Original

27. April 1924

Ich leiste Abbitte. Ich tue Buße in Sack und Asche. Ich bereue es bitter, hier geschrieben zu haben, daß niemand je einen Brief mit einer Caritas-Marke frankieren wird, aus Angst davor, daß die Marke gestohlen und der Brief verschummelt würde.

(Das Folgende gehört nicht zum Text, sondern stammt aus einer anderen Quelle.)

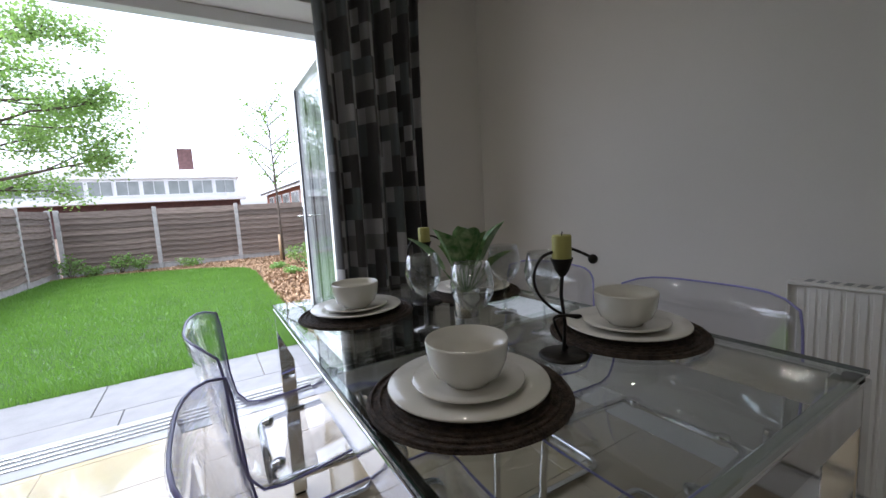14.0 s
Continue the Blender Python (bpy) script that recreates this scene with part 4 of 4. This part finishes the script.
for x in (RX0 - 0.002, RX1 - 0.004):
    part("end_cap", box(x, x + 0.006, 0.043, 0.104, RZ0 + 0.01, RZ1 - 0.013, 0.002), RADPAINT, rad)
for x in (RX0 + 0.1, RX1 - 0.1):
    part("bracket", box(x - 0.02, x + 0.02, 0.0, 0.046, RZ0 + 0.1, RZ1 - 0.08), RADPAINT, rad)
for x, sgn in ((RX0, -1), (RX1, 1)):
    bm = bmesh.new()
    tube(bm, rounded([(x, 0.07, RZ0 + 0.035), (x + sgn * 0.045, 0.07, RZ0 + 0.035), (x + sgn * 0.045, 0.07, 0.0)], 0.012), 0.008, 10)
    lathe(bm, [(0.013, 0.0), (0.014, 0.035), (0.012, 0.055), (0.0, 0.056)], 14, (x + sgn * 0.045, 0.07, RZ0 + 0.02))
    part("valve", bm, SATIN, rad, "metal radiator valve and pipe")


# ---- garden ----
def gz(x):
    return -0.045 - 0.025 * (min(max(x, 5.26), 15.6) - 5.26)


bm = bmesh.new()
xs = [4.52, 5.26, 7, 9, 11, 13, 15.6, 30, 80, 400]
ys = [-400, -60, -12, -6.1, -3.7, 0.4, 12, 60, 400]
vs = [[bm.verts.new((x, y, gz(x) - 0.05)) for y in ys] for x in xs]
for i in range(len(xs) - 1):
    for j in range(len(ys) - 1):
        bm.faces.new((vs[i][j], vs[i + 1][j], vs[i + 1][j + 1], vs[i][j + 1]))
bx(bm, -400, 4.36, YS - 60, -400, -0.3, -0.12), bx(bm, -400, 4.36, 3, 400, -0.3, -0.12)
structure("ground", bm, SOIL, "bare garden soil running out to the distance", "ground")


def lawn_edge(x):
    return -3.64 - 0.02 * (x - 5.26) if x < 11 else -3.76 + 3.4 * max(0, (x - 11) / 3.5) ** 3


bm = bmesh.new()
prev = None
for i in range(41):
    x = 5.27 + (14.5 - 5.27) * i / 40
    a, b = lawn_edge(x), 0.22
    row = [bm.verts.new((x, a, gz(x) - 0.05)), bm.verts.new((x, a + 0.01, gz(x) + 0.012))] + [bm.verts.new((x, a + (b - a) * k / 8, gz(x) + 0.018)) for k in range(1, 9)]
    if prev:
        for p in range(len(row) - 1):
            bm.faces.new((prev[p], row[p], row[p + 1], prev[p + 1])).smooth = True
    else:
        skirt = [bm.verts.new((x - 0.002, v.co.y, gz(x) - 0.05)) for v in row[1:]]
        for p in range(len(skirt) - 1):
            bm.faces.new((skirt[p], skirt[p + 1], row[p + 2], row[p + 1]))
    prev = row
structure("lawn", bm, GRASSBASE, "bright green mown lawn turf", "lawn")

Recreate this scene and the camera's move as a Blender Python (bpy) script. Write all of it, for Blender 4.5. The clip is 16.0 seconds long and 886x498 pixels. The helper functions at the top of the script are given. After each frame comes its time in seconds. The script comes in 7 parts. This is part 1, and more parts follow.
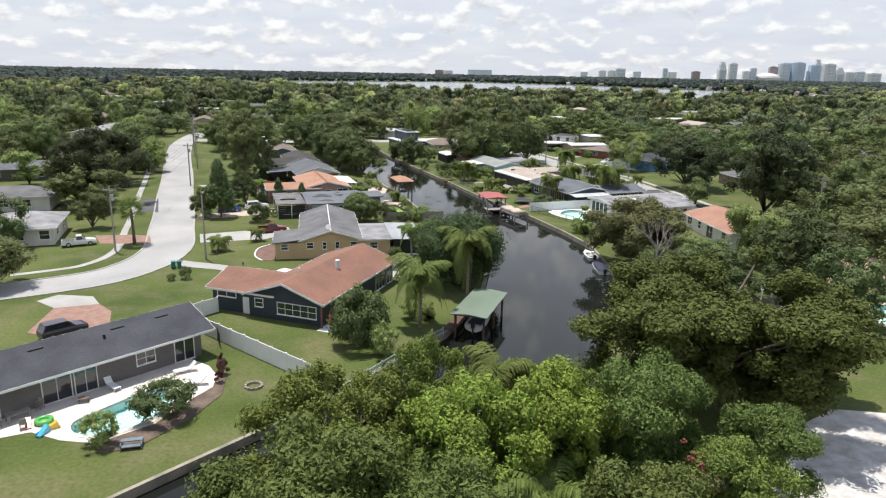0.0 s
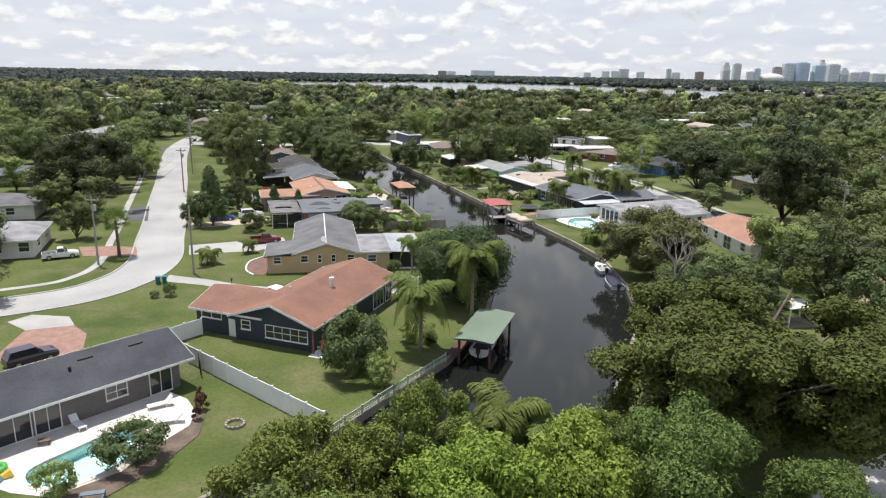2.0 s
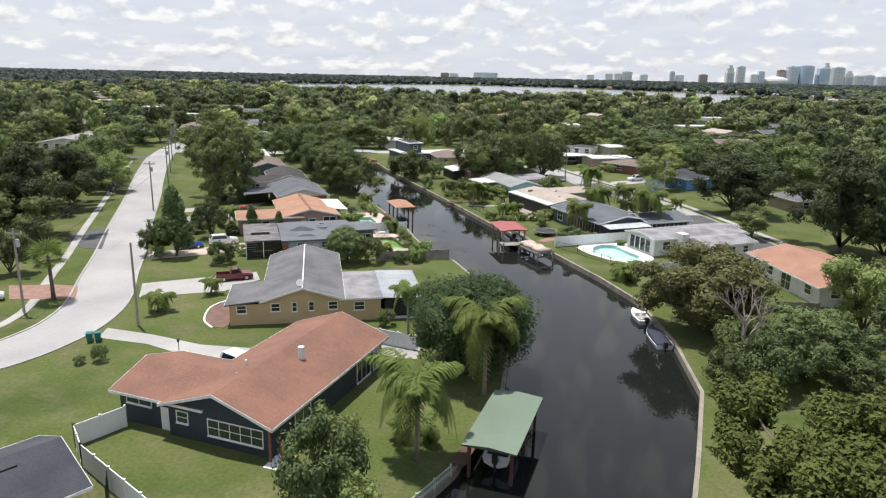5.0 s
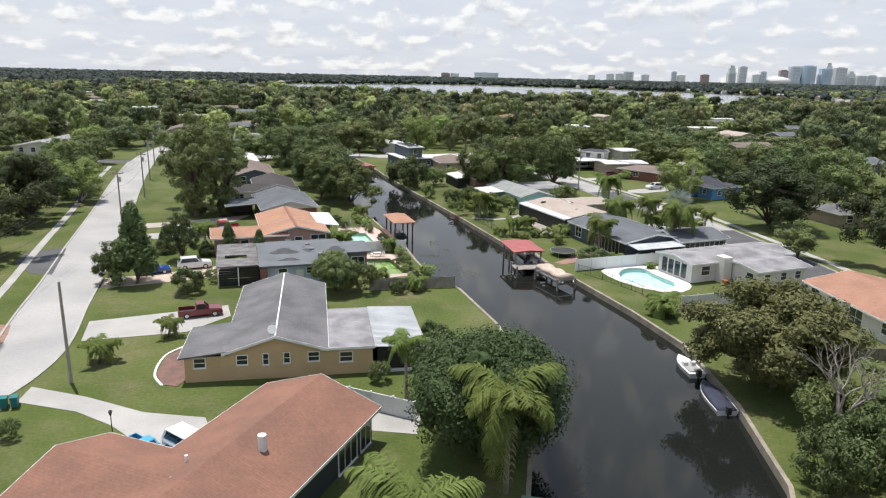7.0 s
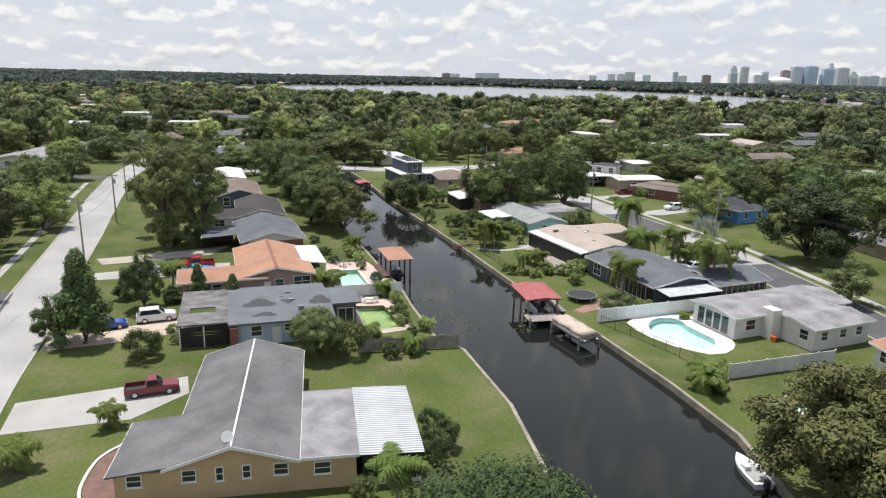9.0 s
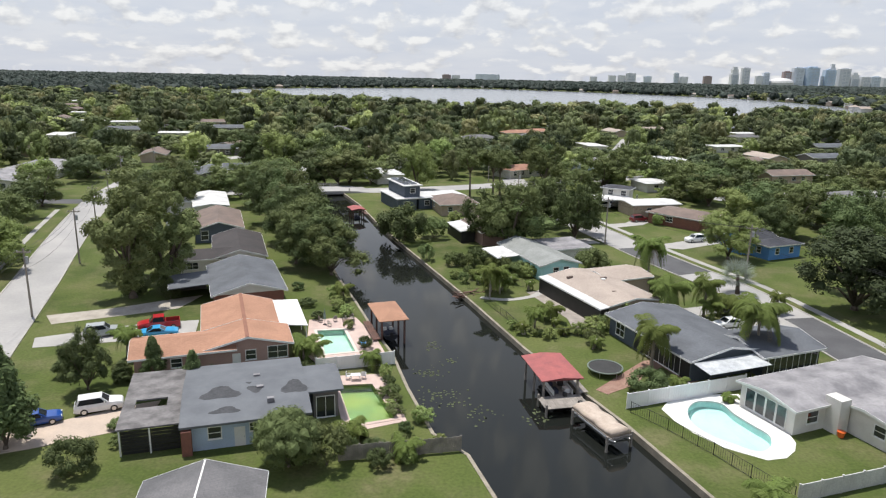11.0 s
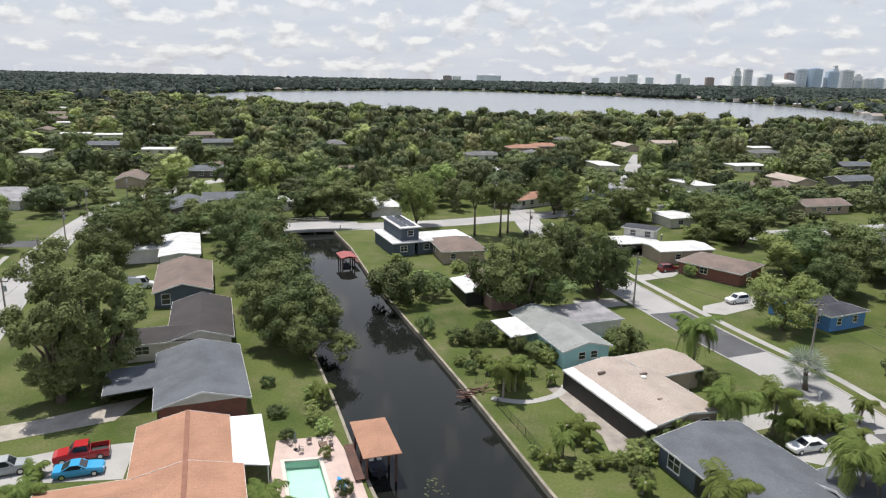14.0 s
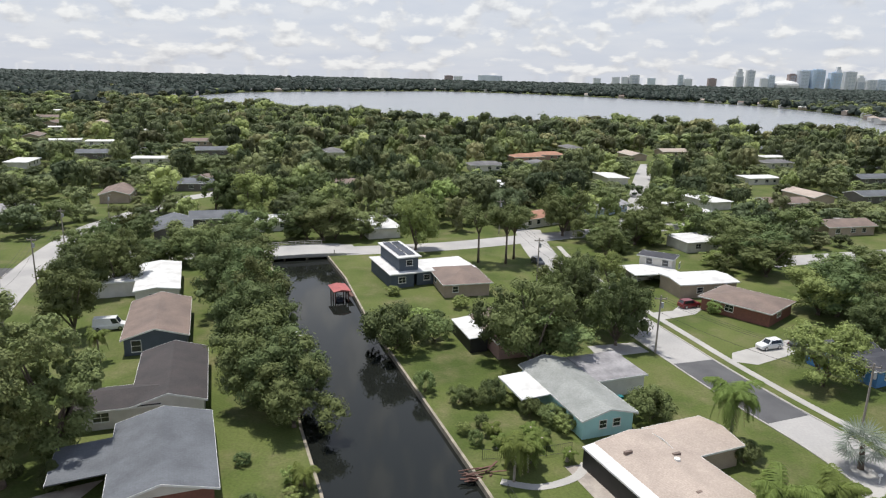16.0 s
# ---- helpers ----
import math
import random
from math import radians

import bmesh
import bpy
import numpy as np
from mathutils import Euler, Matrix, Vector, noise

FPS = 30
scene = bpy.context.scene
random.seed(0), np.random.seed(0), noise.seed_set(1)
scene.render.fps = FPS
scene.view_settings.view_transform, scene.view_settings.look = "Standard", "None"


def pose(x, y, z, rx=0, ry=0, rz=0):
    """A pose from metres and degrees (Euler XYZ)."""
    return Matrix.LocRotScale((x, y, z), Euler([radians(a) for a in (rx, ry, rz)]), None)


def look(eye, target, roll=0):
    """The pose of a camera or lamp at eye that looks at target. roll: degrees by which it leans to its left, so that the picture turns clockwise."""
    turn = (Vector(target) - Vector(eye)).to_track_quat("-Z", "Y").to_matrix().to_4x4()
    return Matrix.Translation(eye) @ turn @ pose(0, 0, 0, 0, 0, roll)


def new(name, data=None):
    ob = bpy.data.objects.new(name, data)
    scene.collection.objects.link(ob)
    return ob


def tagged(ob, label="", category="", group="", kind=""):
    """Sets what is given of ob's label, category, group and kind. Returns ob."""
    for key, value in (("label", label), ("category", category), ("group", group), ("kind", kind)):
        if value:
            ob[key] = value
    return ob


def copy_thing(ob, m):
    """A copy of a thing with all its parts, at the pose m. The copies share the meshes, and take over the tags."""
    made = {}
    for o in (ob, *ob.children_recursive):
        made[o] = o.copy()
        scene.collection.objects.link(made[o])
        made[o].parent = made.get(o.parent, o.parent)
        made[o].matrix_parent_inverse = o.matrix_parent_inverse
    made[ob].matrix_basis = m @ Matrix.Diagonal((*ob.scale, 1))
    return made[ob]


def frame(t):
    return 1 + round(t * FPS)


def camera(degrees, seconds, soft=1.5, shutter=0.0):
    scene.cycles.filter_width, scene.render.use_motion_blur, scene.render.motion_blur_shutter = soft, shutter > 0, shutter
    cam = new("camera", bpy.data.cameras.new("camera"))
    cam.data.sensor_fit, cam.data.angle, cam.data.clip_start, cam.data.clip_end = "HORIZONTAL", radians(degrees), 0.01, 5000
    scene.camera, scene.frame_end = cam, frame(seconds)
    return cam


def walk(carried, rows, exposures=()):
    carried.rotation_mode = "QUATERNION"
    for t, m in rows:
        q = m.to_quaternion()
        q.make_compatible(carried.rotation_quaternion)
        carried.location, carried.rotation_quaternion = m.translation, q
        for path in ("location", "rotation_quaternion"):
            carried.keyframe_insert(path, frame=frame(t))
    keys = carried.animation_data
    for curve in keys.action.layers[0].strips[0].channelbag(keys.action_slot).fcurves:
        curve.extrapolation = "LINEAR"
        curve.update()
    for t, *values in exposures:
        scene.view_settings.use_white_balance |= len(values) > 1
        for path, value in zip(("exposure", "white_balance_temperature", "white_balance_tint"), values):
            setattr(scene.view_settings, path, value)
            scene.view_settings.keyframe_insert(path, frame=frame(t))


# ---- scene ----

Ich bekam am Ostermontag einen Brief, der nicht nur mit einer Caritas-Marke, sondern außerdem mit zwei wertvollen andern Marken beklebt war. Ich bekam ihn. Er lag harmlos in meinem Briefkasten, als handelte es sich um eine Drucksache mit Alltagsfrankierung. Und inwendig im Brief steht: „Es würde mich doch freuen, zu hören, daß die Marke ankam. Ich frankiere auch extra schön, weil Sie nicht Sammler sind.“

Ich danke dem Herrn für seine Aufmerksamkeit und kann ihm verraten, daß seine Marken trotzdem den Weg in ein Sammleralbum gefunden haben.

Er schreibt mir noch außerdem allerlei, was ich meinen Lesern nicht vorenthalten möchte.

„Sie sind ein alter Nörgler. Immer und immer die Post! Und die ist doch geplagt genug und schlägt alle Rekorde. Sie tun ihr Unrecht, wahrhaftig. Wenn Sie zum Beispiel hier Samstags morgens 8 Uhr Briefe zur Post geben, einen nach Paris, einen zweiten nach einer Ortschaft an einer Bahnstrecke zehn Kilometer von hier, so wird der erstere Sonntags morgens in Paris ausgeteilt, der andere Adressat erhält seinen Brief Montags. Das ist doch nett!

„Sie mit Ihrer ewigen Nörgelei sind schuld, daß Sonntags abends 6 Uhr ein Briefträger alle Briefkasten leeren muß, und um 7 Uhr die Briefe abgehen, damit sie in Luxemburg mit den ersten Zügen in alle Welt getragen würden. Das hat doch keinen Zweck. Sehen Sie, vor vierzehn Tagen schrieb ich nach Sandweiler eine Karte und trug sie Sonntags 4 Uhr zur Post. An dieselbe Adresse schrieb ich Montags einen Brief. Der Einfachheit halber brachte der Briefträger Karte und Brief Dienstags mittags in das Dorf Sandweiler.

„Daraus ersehen Sie ganz deutlich, daß Sie dem Staat unnütze Ausgaben verursachen, die gar keinen Zweck haben.

„Und dann die Caritas-Marken! Glauben Sie, die Briefe mit seltenen Marken kämen nicht an? Am 1. März letzthin, schrieb ein Bekannter von mir einen Brief an seinen Verwaltungschef, legte noch ein für ihn wertvolles Schriftstück bei, Adresse gedruckt, das S. P. ganz stolz oben in der Ecke.

„Vorgestern erklärt der Chef auf Anfrage, der Brief sei bis jetzt noch nicht angekommen. Soll der Brief einem S. P. Sammler unter die Finger gekommen sein? Wegen der armseligen Marke wird ein Brief nicht entwendet.

„Ich wollte, es wäre morgen, am heiligen Ostertage, keine Sonntagsruhe, der Briefträger käme Sie um 7 Uhr aus dem Bett schellen und würde Ihnen den Brief geben mit einer Caritas-Marke! - Dann würden Sie sich auch mal ärgern, Sie haben die Post geärgert genug.“

Dazu bemerke ich: Erstens, wer sich ärgert, hat unrecht: a) Weil er sich ärgert und dadurch seiner Gesundheit schadet, und sodann b) weil er, wenn er recht hätte, sich nicht ärgern würde. Also ärgere ich mich nicht. Zweitens hat es die Post so menschenfreundlich eingerichtet, daß kein Briefträger schon um 7 Uhr morgens die Bewohner unseres Viertels „aus dem Bett schellt“. Drittens, wenn mir wieder ein guter Freund einen Brief mit einer seltenen Marke darauf schicken will, so wird er hoffentlich die Vorsicht gebrauchen, die Sendung nicht in demselben Brief anzuzeigen. Denn wenn Brief und Marke unterwegs verschwänden, wie könnte ich dann wissen, daß mir ein solcher Schatz zugedacht war? Es ist ähnlich, wie wenn mir jemand schriebe: Kommen Sie heute abend, die Türe ist zu, aber der Hausschlüssel liegt inwendig auf der Kommode im Hausgang.